* Exercise requirements:
Copy the records that follow exactly as written, but not their pictures.

====== Task material ======

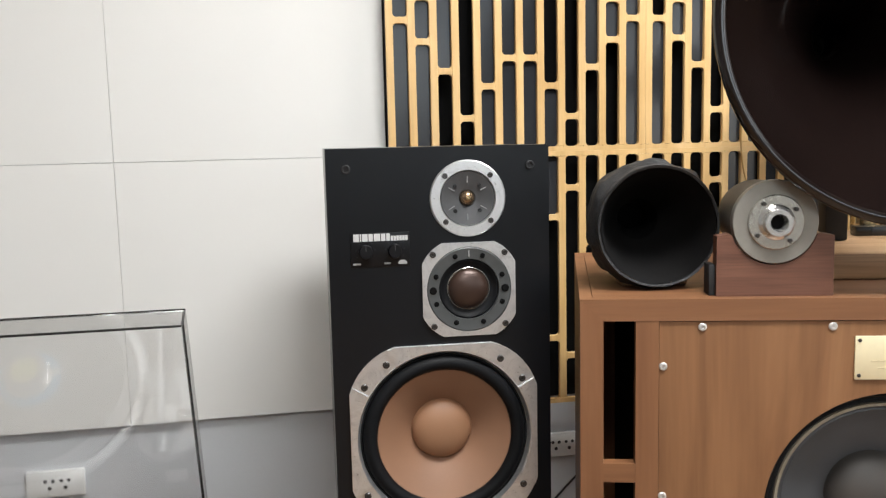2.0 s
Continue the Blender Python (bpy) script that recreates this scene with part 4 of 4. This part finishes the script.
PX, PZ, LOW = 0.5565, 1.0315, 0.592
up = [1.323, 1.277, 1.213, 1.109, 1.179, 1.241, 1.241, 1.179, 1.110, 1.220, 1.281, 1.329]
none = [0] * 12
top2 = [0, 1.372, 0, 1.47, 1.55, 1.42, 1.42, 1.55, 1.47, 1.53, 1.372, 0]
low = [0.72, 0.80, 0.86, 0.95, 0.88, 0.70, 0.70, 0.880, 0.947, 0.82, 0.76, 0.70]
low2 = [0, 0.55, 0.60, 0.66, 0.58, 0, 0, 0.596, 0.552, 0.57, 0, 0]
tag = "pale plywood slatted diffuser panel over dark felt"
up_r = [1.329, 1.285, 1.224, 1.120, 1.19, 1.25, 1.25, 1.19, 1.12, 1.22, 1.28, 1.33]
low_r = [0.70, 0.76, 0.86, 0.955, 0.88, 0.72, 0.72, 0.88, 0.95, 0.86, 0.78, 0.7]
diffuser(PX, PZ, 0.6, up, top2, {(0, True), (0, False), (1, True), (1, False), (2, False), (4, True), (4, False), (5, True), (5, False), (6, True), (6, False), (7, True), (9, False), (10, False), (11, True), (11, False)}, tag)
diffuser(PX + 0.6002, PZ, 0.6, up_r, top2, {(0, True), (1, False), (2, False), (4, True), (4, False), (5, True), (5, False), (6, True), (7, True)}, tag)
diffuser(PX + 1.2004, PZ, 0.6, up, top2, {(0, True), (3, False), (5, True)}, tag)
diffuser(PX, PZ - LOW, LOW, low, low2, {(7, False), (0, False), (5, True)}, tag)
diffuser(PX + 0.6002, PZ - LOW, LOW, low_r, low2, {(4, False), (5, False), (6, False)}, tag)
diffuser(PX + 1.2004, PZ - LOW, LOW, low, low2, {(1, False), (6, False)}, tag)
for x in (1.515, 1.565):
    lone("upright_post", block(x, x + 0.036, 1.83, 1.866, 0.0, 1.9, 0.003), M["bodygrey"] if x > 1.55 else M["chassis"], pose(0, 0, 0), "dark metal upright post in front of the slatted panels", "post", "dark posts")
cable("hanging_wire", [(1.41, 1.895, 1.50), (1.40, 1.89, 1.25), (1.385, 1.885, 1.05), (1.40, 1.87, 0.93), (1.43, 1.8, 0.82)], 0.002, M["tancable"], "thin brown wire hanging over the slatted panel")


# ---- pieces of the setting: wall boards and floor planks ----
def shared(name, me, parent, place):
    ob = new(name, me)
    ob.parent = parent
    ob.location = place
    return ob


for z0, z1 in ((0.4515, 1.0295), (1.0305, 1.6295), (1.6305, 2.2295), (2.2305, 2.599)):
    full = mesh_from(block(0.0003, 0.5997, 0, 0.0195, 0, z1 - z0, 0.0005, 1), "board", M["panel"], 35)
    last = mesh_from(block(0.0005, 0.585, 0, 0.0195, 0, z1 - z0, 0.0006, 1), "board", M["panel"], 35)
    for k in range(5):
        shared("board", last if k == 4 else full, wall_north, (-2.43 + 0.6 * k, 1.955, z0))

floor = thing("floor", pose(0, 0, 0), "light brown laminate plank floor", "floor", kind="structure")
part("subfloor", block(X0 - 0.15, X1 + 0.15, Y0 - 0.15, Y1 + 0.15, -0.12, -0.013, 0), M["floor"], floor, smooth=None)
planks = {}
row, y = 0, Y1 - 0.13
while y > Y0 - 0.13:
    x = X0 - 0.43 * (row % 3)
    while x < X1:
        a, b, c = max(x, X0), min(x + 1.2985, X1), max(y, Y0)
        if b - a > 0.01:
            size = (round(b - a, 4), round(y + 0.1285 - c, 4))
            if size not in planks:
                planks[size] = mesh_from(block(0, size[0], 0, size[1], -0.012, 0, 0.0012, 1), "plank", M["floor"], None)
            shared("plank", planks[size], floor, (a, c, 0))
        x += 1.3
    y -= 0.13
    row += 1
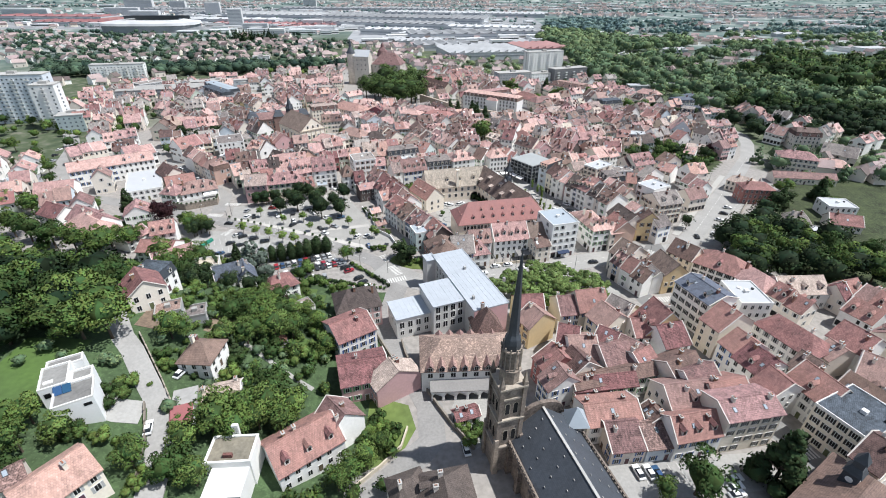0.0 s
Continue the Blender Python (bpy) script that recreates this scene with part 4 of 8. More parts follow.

======

* Exercise response:
2.0 s
Continue the Blender Python (bpy) script that recreates this scene with part 4 of 4. This part finishes the script.
PX, PZ, LOW = 0.5565, 1.0315, 0.592
up = [1.323, 1.277, 1.213, 1.109, 1.179, 1.241, 1.241, 1.179, 1.110, 1.220, 1.281, 1.329]
none = [0] * 12
top2 = [0, 1.372, 0, 1.47, 1.55, 1.42, 1.42, 1.55, 1.47, 1.53, 1.372, 0]
low = [0.72, 0.80, 0.86, 0.95, 0.88, 0.70, 0.70, 0.880, 0.947, 0.82, 0.76, 0.70]
low2 = [0, 0.55, 0.60, 0.66, 0.58, 0, 0, 0.596, 0.552, 0.57, 0, 0]
tag = "pale plywood slatted diffuser panel over dark felt"
up_r = [1.329, 1.285, 1.224, 1.120, 1.19, 1.25, 1.25, 1.19, 1.12, 1.22, 1.28, 1.33]
low_r = [0.70, 0.76, 0.86, 0.955, 0.88, 0.72, 0.72, 0.88, 0.95, 0.86, 0.78, 0.7]
diffuser(PX, PZ, 0.6, up, top2, {(0, True), (0, False), (1, True), (1, False), (2, False), (4, True), (4, False), (5, True), (5, False), (6, True), (6, False), (7, True), (9, False), (10, False), (11, True), (11, False)}, tag)
diffuser(PX + 0.6002, PZ, 0.6, up_r, top2, {(0, True), (1, False), (2, False), (4, True), (4, False), (5, True), (5, False), (6, True), (7, True)}, tag)
diffuser(PX + 1.2004, PZ, 0.6, up, top2, {(0, True), (3, False), (5, True)}, tag)
diffuser(PX, PZ - LOW, LOW, low, low2, {(7, False), (0, False), (5, True)}, tag)
diffuser(PX + 0.6002, PZ - LOW, LOW, low_r, low2, {(4, False), (5, False), (6, False)}, tag)
diffuser(PX + 1.2004, PZ - LOW, LOW, low, low2, {(1, False), (6, False)}, tag)
for x in (1.515, 1.565):
    lone("upright_post", block(x, x + 0.036, 1.83, 1.866, 0.0, 1.9, 0.003), M["bodygrey"] if x > 1.55 else M["chassis"], pose(0, 0, 0), "dark metal upright post in front of the slatted panels", "post", "dark posts")
cable("hanging_wire", [(1.41, 1.895, 1.50), (1.40, 1.89, 1.25), (1.385, 1.885, 1.05), (1.40, 1.87, 0.93), (1.43, 1.8, 0.82)], 0.002, M["tancable"], "thin brown wire hanging over the slatted panel")


# ---- pieces of the setting: wall boards and floor planks ----
def shared(name, me, parent, place):
    ob = new(name, me)
    ob.parent = parent
    ob.location = place
    return ob


for z0, z1 in ((0.4515, 1.0295), (1.0305, 1.6295), (1.6305, 2.2295), (2.2305, 2.599)):
    full = mesh_from(block(0.0003, 0.5997, 0, 0.0195, 0, z1 - z0, 0.0005, 1), "board", M["panel"], 35)
    last = mesh_from(block(0.0005, 0.585, 0, 0.0195, 0, z1 - z0, 0.0006, 1), "board", M["panel"], 35)
    for k in range(5):
        shared("board", last if k == 4 else full, wall_north, (-2.43 + 0.6 * k, 1.955, z0))

floor = thing("floor", pose(0, 0, 0), "light brown laminate plank floor", "floor", kind="structure")
part("subfloor", block(X0 - 0.15, X1 + 0.15, Y0 - 0.15, Y1 + 0.15, -0.12, -0.013, 0), M["floor"], floor, smooth=None)
planks = {}
row, y = 0, Y1 - 0.13
while y > Y0 - 0.13:
    x = X0 - 0.43 * (row % 3)
    while x < X1:
        a, b, c = max(x, X0), min(x + 1.2985, X1), max(y, Y0)
        if b - a > 0.01:
            size = (round(b - a, 4), round(y + 0.1285 - c, 4))
            if size not in planks:
                planks[size] = mesh_from(block(0, size[0], 0, size[1], -0.012, 0, 0.0012, 1), "plank", M["floor"], None)
            shared("plank", planks[size], floor, (a, c, 0))
        x += 1.3
    y -= 0.13
    row += 1
0.0 s
Continue the Blender Python (bpy) script that recreates this scene with part 4 of 8. More parts follow.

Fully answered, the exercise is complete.